TO DO -
Exactly the lines from the one containing "carried.location, carried.rotation_quaternion = m.translation, q" through the one containing "scene.view_settings.keyframe_insert(path, frame=frame(t))" must be returned; include both ends and nothing else.

DATA SHOWN -
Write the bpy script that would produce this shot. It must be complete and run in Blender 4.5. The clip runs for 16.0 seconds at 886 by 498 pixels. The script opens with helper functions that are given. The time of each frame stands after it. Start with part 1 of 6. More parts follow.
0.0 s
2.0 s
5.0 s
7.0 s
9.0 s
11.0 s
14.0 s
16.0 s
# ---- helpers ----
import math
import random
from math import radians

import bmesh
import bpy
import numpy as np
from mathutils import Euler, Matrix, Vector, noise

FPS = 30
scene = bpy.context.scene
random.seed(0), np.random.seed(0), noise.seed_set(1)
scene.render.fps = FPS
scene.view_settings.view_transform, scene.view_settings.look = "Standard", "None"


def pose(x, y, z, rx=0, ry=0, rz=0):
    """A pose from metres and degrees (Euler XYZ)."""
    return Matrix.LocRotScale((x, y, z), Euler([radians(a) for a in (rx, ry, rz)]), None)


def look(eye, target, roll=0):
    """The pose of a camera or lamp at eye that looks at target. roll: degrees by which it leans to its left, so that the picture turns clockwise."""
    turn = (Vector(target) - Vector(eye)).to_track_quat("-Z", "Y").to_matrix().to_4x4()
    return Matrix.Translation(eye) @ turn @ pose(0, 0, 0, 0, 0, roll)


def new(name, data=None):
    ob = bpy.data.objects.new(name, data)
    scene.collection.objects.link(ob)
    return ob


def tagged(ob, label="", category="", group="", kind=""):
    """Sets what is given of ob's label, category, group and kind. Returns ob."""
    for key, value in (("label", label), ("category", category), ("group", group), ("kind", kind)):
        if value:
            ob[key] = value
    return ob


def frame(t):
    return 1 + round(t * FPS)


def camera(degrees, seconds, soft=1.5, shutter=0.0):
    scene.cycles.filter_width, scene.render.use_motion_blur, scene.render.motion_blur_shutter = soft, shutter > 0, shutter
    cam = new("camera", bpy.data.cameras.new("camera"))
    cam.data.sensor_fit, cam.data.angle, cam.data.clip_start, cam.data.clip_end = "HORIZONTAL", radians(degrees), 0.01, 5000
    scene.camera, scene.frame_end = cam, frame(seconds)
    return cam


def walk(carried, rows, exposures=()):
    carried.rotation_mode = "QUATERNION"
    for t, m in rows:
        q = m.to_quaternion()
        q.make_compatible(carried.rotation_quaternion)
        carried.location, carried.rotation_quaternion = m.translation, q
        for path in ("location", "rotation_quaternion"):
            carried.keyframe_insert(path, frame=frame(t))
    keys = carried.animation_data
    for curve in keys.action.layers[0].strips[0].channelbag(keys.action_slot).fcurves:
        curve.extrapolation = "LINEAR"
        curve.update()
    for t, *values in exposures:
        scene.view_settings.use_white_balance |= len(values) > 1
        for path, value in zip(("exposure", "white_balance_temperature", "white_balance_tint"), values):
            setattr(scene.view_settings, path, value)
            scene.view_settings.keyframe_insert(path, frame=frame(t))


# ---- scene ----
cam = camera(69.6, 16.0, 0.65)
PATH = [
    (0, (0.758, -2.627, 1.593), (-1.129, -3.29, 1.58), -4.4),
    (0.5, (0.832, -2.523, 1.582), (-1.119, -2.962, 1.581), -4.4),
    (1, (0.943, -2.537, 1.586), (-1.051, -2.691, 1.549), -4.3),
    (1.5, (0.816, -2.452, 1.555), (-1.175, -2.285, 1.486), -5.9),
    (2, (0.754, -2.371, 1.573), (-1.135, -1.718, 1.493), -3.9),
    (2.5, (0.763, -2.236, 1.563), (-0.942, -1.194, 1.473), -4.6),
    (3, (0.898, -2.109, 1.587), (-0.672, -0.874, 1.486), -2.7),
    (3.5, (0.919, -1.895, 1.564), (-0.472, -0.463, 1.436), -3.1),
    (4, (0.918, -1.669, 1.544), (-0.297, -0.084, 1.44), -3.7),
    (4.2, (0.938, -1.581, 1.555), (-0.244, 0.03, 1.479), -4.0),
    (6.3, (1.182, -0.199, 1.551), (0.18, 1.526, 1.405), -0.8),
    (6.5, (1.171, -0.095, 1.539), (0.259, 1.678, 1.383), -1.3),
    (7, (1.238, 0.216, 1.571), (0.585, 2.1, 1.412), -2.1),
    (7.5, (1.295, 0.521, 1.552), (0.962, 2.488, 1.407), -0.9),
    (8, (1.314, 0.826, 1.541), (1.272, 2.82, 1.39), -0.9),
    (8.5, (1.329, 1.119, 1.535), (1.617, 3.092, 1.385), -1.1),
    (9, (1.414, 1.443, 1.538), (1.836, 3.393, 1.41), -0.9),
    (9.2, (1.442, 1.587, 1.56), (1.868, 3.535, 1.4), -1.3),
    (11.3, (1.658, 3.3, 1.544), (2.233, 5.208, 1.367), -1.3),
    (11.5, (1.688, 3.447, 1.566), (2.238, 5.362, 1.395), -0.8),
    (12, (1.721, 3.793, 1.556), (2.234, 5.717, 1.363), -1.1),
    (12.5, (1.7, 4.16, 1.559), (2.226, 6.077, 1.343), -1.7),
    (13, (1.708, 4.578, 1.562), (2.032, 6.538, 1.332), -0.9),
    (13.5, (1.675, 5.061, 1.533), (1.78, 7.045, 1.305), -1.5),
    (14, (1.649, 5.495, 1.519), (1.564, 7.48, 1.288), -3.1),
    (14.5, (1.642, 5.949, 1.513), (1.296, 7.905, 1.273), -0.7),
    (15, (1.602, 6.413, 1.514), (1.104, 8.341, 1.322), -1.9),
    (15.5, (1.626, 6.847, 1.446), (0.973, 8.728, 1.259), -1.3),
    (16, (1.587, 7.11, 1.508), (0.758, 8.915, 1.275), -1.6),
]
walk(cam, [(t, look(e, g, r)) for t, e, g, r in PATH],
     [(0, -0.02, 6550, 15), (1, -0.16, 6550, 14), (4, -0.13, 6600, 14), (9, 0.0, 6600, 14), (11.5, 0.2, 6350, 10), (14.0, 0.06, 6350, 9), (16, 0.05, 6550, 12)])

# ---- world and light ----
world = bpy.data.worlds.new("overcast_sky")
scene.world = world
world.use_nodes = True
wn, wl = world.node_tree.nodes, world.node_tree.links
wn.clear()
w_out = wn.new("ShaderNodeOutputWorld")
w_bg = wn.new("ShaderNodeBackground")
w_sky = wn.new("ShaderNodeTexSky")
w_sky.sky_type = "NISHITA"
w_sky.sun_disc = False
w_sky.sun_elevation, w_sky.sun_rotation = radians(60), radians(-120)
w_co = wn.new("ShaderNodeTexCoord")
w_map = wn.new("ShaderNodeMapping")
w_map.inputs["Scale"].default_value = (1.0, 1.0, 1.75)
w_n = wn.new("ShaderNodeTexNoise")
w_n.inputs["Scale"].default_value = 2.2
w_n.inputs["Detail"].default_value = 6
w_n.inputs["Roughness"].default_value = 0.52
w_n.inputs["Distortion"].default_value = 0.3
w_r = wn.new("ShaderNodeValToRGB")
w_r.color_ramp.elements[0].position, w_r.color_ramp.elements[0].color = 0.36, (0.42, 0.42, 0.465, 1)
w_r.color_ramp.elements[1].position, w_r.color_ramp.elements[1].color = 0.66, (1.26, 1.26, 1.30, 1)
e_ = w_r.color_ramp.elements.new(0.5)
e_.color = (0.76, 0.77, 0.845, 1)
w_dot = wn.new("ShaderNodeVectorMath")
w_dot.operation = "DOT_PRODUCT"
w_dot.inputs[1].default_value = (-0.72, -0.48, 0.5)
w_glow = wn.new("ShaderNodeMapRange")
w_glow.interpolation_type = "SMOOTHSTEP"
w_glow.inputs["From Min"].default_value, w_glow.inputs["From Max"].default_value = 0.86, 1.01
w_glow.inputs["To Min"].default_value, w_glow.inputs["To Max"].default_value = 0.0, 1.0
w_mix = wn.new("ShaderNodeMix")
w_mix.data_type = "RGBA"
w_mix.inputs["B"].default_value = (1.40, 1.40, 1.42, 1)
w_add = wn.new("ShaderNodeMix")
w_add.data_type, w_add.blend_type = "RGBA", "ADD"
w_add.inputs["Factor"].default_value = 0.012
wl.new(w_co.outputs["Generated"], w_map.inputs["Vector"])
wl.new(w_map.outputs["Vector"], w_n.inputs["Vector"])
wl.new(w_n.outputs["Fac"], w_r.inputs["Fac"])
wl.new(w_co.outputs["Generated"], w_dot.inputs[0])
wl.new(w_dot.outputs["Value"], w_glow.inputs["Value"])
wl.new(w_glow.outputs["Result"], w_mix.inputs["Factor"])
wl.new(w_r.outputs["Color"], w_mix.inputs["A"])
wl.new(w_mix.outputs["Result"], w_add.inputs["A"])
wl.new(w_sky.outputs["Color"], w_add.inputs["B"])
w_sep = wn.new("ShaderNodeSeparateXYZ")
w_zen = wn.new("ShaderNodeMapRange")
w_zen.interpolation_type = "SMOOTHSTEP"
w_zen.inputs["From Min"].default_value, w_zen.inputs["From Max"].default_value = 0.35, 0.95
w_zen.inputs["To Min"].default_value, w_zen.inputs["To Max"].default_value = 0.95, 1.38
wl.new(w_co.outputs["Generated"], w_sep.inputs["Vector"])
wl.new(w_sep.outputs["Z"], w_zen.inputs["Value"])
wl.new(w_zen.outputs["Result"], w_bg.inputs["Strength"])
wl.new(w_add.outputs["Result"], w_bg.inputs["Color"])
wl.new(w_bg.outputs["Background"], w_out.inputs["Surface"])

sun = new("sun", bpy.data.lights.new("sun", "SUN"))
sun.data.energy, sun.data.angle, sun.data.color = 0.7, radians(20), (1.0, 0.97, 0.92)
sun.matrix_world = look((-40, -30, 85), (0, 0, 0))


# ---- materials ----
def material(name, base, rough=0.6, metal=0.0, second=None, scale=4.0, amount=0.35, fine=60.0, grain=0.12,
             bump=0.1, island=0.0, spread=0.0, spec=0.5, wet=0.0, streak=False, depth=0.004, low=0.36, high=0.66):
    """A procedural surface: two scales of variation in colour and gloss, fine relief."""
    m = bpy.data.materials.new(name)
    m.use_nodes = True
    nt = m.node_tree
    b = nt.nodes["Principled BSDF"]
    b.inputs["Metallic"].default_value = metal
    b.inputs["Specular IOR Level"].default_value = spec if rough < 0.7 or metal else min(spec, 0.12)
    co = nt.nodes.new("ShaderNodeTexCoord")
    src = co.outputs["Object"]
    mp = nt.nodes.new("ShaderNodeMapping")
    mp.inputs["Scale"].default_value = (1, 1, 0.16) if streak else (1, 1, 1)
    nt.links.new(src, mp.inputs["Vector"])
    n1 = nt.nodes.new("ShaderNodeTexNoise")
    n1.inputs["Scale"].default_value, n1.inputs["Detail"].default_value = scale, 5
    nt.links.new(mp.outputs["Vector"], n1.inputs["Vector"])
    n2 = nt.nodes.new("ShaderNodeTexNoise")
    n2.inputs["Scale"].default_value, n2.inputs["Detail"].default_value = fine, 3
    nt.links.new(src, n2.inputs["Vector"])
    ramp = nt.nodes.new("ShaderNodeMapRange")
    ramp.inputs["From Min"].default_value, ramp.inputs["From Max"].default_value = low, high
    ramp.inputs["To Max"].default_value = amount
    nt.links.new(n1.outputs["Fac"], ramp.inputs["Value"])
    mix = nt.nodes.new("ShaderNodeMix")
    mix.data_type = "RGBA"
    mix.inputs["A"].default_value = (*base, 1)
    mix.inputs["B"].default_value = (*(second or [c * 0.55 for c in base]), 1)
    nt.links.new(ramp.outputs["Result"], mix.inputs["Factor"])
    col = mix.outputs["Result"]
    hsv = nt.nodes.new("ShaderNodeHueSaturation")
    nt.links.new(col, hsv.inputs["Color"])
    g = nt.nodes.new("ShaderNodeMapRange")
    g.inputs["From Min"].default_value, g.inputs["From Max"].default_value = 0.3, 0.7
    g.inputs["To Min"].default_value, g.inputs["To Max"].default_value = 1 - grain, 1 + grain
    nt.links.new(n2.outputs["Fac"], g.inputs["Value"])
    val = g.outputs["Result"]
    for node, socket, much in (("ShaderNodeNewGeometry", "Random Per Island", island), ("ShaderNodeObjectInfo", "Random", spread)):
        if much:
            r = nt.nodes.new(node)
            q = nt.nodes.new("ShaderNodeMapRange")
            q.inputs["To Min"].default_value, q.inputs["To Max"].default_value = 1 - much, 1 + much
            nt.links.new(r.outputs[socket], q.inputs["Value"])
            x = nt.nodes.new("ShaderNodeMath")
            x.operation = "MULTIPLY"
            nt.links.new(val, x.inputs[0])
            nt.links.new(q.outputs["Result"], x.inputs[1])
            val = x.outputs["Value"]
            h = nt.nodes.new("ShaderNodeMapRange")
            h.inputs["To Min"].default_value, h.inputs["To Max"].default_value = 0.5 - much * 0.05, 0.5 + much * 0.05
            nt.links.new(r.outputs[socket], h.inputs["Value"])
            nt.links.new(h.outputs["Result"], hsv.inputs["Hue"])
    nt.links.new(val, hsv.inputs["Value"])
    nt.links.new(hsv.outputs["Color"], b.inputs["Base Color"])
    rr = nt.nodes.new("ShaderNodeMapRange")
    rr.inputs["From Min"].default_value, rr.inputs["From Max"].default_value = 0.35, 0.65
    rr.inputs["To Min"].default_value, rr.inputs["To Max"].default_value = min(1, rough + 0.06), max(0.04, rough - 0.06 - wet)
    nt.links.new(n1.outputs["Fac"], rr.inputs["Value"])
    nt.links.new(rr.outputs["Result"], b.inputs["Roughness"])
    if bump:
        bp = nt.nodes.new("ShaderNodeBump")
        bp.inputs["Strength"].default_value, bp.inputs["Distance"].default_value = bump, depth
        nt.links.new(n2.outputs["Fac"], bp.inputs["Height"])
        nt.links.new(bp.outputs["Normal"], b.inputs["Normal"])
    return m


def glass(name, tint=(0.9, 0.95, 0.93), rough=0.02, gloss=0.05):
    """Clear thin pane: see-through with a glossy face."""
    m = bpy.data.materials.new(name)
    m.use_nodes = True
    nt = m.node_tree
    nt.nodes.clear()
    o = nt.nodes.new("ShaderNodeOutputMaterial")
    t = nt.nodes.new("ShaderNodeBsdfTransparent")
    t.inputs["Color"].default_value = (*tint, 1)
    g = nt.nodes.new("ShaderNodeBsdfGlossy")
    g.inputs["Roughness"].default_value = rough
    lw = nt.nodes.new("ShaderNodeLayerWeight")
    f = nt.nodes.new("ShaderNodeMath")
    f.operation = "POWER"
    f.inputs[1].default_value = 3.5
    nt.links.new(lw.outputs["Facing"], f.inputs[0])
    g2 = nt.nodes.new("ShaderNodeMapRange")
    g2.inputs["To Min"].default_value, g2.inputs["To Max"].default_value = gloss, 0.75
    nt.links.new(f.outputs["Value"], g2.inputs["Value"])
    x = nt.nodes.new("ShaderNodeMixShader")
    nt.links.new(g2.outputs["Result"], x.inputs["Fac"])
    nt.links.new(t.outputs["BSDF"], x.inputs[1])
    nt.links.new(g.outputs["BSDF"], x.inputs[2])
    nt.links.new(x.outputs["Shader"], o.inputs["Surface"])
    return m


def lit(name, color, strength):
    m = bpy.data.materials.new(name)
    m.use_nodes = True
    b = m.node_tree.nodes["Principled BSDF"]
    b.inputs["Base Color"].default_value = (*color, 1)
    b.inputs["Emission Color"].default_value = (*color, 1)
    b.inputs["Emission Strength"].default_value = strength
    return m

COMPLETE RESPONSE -
        carried.location, carried.rotation_quaternion = m.translation, q
        for path in ("location", "rotation_quaternion"):
            carried.keyframe_insert(path, frame=frame(t))
    keys = carried.animation_data
    for curve in keys.action.layers[0].strips[0].channelbag(keys.action_slot).fcurves:
        curve.extrapolation = "LINEAR"
        curve.update()
    for t, *values in exposures:
        scene.view_settings.use_white_balance |= len(values) > 1
        for path, value in zip(("exposure", "white_balance_temperature", "white_balance_tint"), values):
            setattr(scene.view_settings, path, value)
            scene.view_settings.keyframe_insert(path, frame=frame(t))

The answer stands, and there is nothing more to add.